CQAs? We can use another checkbox. Sweetness is easy. More is more. But bitterness? Graphically we can scale the same: Lacking through Intense. Numerically, we simply invert, such that Lacking is a 10, and Intense is a 6.
This leaves us with Body. Thin – Normal – Thick. 6 – 8 – 10. Rough? Minus 2. Astringent? Minus 4. Are thick coffees objectively better than thin ones? No, but they are thicker. If an EP Excelso gets a 10 on body compared to some spindly Gesha with a 6, then that’s great because now I have some information. The Gesha can score very well elsewhere and the Excelso can be Thick.

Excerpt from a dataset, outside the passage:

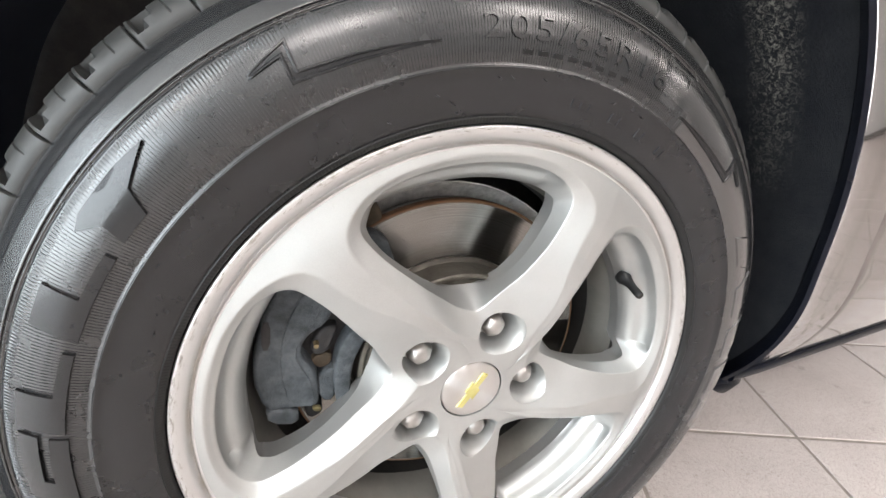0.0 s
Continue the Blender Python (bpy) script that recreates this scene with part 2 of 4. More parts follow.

It’s OK; you don’t have to marry it.
Accounting for defects and further qualitative refinements can be done surprisingly well with set value checkboxes, as you’ll see below.
The example of our score card in figure 1, is a working draft. It has shortcomings. It raises questions. Can we include a slider for panelists to note roast level? What are the specific thresholds and definitions for each category? When should I mark “Variable?” or “Muddled?” What is “Tropical Fruit?” Are CQAs always astringent, and if so should they discount twice? Can coffees “plus-one” more than once in a single category (e.g. Tropical and Stone Fruit)? What happens when we no longer love “Tropical Fruit?” If a cupper scores a coffee higher than 100 points, does their spoon get revoked?
This isn’t the final word in score cards. For me, it’s just the second or third word. Remember: We’re Perfecting an enemy of the Good. Should we find success such that our score card is one day itself Good, another enemy will be needed.